TASK BRIEF: Retype all of the listing exactly, passing over any picture you find.
----
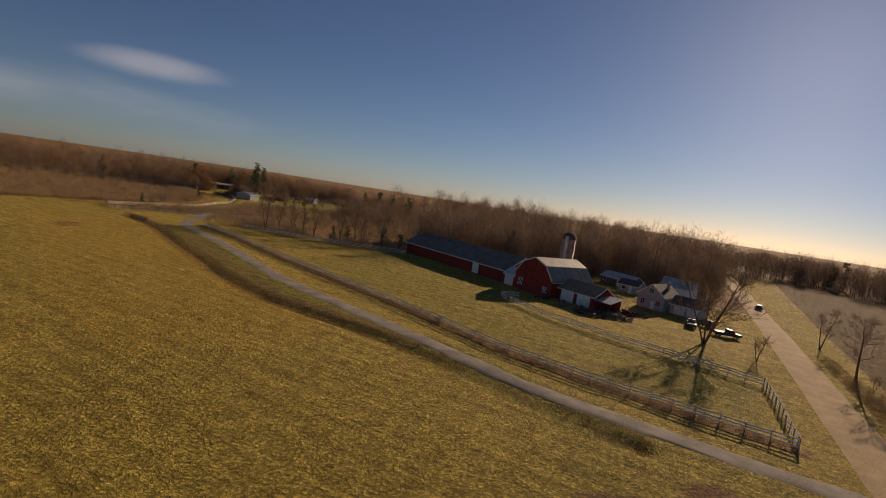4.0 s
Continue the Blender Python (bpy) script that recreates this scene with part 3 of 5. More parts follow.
def tree_thing(name, t, x, y, mats, label, category, h_scale=1.0, turn=0.0, group="", crown_slots=(1, 2), lean=(0, 0)):
    """One tree standing for itself: trunk and crown."""
    e = thing(name, pose(x, y, ground_z(x, y), lean[0], lean[1], turn) @ Matrix.Scale(h_scale, 4), label, category, group)
    part("trunk", t.mesh("trunk", mats, [0]), None, e)
    part("crown", t.mesh("crown", mats, list(crown_slots)), None, e)
    return e


def scatter(name, variants, spots, mats, label, category):
    """Many plants that nobody would count, in one mesh."""
    vs, fs, ms, n = [], [], [], 0
    rng = np.random.default_rng(len(spots))
    arr = [t.arrays() for t in variants]
    zs = height(spots[:, 0], spots[:, 1])
    for (px, py, sc, kind), z in zip(spots, zs):
        v, f, m = arr[int(kind) % len(arr)]
        a = rng.uniform(0, 6.283)
        c, s = math.cos(a) * sc, math.sin(a) * sc
        k = sc * rng.uniform(0.88, 1.12)
        q = np.empty_like(v)
        q[:, 0], q[:, 1], q[:, 2] = v[:, 0] * c - v[:, 1] * s + px, v[:, 0] * s + v[:, 1] * c + py, v[:, 2] * k + z
        vs.append(q)
        fs.append(f + n)
        ms.append(m)
        n += len(v)
    me = fast_mesh(name, np.concatenate(vs), np.concatenate(fs), np.concatenate(ms), mats)
    return solid(name, me, None, label, category, kind="stuff")


def sow(poly, n, seed, lo=0.8, hi=1.2, kinds=4, keep=None, clump=None):
    """Random spots in a polygon: x, y, scale, kind."""
    rng = np.random.default_rng(seed)
    p = np.array(poly)
    out = []
    while len(out) < n:
        q = rng.uniform(p.min(0), p.max(0), (n * 3, 2))
        ok = inside(q[:, 0], q[:, 1], list(poly))
        if keep is not None:
            ok &= keep(q[:, 0], q[:, 1])
        if clump is not None:
            ok &= value_noise(q[:, 0], q[:, 1], clump, seed) > rng.uniform(0.15, 0.6, len(q))
        out += [tuple(v) for v in q[ok]]
        if len(q[ok]) == 0:
            break
    q = np.array(out[:n])
    return np.c_[q, rng.uniform(lo, hi, len(q)), rng.integers(0, kinds, len(q))]


def along(line, n, seed, width, lo=0.8, hi=1.2, kinds=4, side=0.0):
    rng = np.random.default_rng(seed)
    L = np.array([math.hypot(b[0] - a[0], b[1] - a[1]) for a, b in zip(line[:-1], line[1:])])
    cum = np.r_[0, np.cumsum(L)]
    out = []
    for _ in range(n):
        s = rng.uniform(0, cum[-1])
        i = min(np.searchsorted(cum, s, "right") - 1, len(L) - 1)
        u = (s - cum[i]) / L[i]
        dx, dy = (line[i + 1][0] - line[i][0]) / L[i], (line[i + 1][1] - line[i][1]) / L[i]
        o = side + rng.normal() * width
        out.append((lerp(line[i][0], line[i + 1][0], u) - dy * o, lerp(line[i][1], line[i + 1][1], u) + dx * o, rng.uniform(lo, hi), rng.integers(0, kinds)))
    return np.array(out)


def clear_of_path(x, y, gap):
    """Spots that keep away from the flight's line."""
    way = [(-146, 118), (-160, 124), (-171.5, 129), (-190, 136), (-203, 145), (-203.2, 155.8), (-206.8, 173.8), (-217, 193.1), (-226.7, 210.1), (-238.2, 222), (-252.3, 233.6), (-276.8, 251.1), (-288.5, 260.5), (-296.1, 273.1), (-302.7, 281.9), (-312, 281), (-322, 280), (-328.6, 279.6), (-333.8, 280.9), (-336.7, 283.3), (-337.8, 287), (-337.8, 291.4), (-336.2, 295.8), (-332.9, 298.7)]
    return seg_dist(x, y, way) > gap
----
WRITTEN SOLUTION:
4.0 s
Continue the Blender Python (bpy) script that recreates this scene with part 3 of 5. More parts follow.
def tree_thing(name, t, x, y, mats, label, category, h_scale=1.0, turn=0.0, group="", crown_slots=(1, 2), lean=(0, 0)):
    """One tree standing for itself: trunk and crown."""
    e = thing(name, pose(x, y, ground_z(x, y), lean[0], lean[1], turn) @ Matrix.Scale(h_scale, 4), label, category, group)
    part("trunk", t.mesh("trunk", mats, [0]), None, e)
    part("crown", t.mesh("crown", mats, list(crown_slots)), None, e)
    return e


def scatter(name, variants, spots, mats, label, category):
    """Many plants that nobody would count, in one mesh."""
    vs, fs, ms, n = [], [], [], 0
    rng = np.random.default_rng(len(spots))
    arr = [t.arrays() for t in variants]
    zs = height(spots[:, 0], spots[:, 1])
    for (px, py, sc, kind), z in zip(spots, zs):
        v, f, m = arr[int(kind) % len(arr)]
        a = rng.uniform(0, 6.283)
        c, s = math.cos(a) * sc, math.sin(a) * sc
        k = sc * rng.uniform(0.88, 1.12)
        q = np.empty_like(v)
        q[:, 0], q[:, 1], q[:, 2] = v[:, 0] * c - v[:, 1] * s + px, v[:, 0] * s + v[:, 1] * c + py, v[:, 2] * k + z
        vs.append(q)
        fs.append(f + n)
        ms.append(m)
        n += len(v)
    me = fast_mesh(name, np.concatenate(vs), np.concatenate(fs), np.concatenate(ms), mats)
    return solid(name, me, None, label, category, kind="stuff")


def sow(poly, n, seed, lo=0.8, hi=1.2, kinds=4, keep=None, clump=None):
    """Random spots in a polygon: x, y, scale, kind."""
    rng = np.random.default_rng(seed)
    p = np.array(poly)
    out = []
    while len(out) < n:
        q = rng.uniform(p.min(0), p.max(0), (n * 3, 2))
        ok = inside(q[:, 0], q[:, 1], list(poly))
        if keep is not None:
            ok &= keep(q[:, 0], q[:, 1])
        if clump is not None:
            ok &= value_noise(q[:, 0], q[:, 1], clump, seed) > rng.uniform(0.15, 0.6, len(q))
        out += [tuple(v) for v in q[ok]]
        if len(q[ok]) == 0:
            break
    q = np.array(out[:n])
    return np.c_[q, rng.uniform(lo, hi, len(q)), rng.integers(0, kinds, len(q))]


def along(line, n, seed, width, lo=0.8, hi=1.2, kinds=4, side=0.0):
    rng = np.random.default_rng(seed)
    L = np.array([math.hypot(b[0] - a[0], b[1] - a[1]) for a, b in zip(line[:-1], line[1:])])
    cum = np.r_[0, np.cumsum(L)]
    out = []
    for _ in range(n):
        s = rng.uniform(0, cum[-1])
        i = min(np.searchsorted(cum, s, "right") - 1, len(L) - 1)
        u = (s - cum[i]) / L[i]
        dx, dy = (line[i + 1][0] - line[i][0]) / L[i], (line[i + 1][1] - line[i][1]) / L[i]
        o = side + rng.normal() * width
        out.append((lerp(line[i][0], line[i + 1][0], u) - dy * o, lerp(line[i][1], line[i + 1][1], u) + dx * o, rng.uniform(lo, hi), rng.integers(0, kinds)))
    return np.array(out)


def clear_of_path(x, y, gap):
    """Spots that keep away from the flight's line."""
    way = [(-146, 118), (-160, 124), (-171.5, 129), (-190, 136), (-203, 145), (-203.2, 155.8), (-206.8, 173.8), (-217, 193.1), (-226.7, 210.1), (-238.2, 222), (-252.3, 233.6), (-276.8, 251.1), (-288.5, 260.5), (-296.1, 273.1), (-302.7, 281.9), (-312, 281), (-322, 280), (-328.6, 279.6), (-333.8, 280.9), (-336.7, 283.3), (-337.8, 287), (-337.8, 291.4), (-336.2, 295.8), (-332.9, 298.7)]
    return seg_dist(x, y, way) > gap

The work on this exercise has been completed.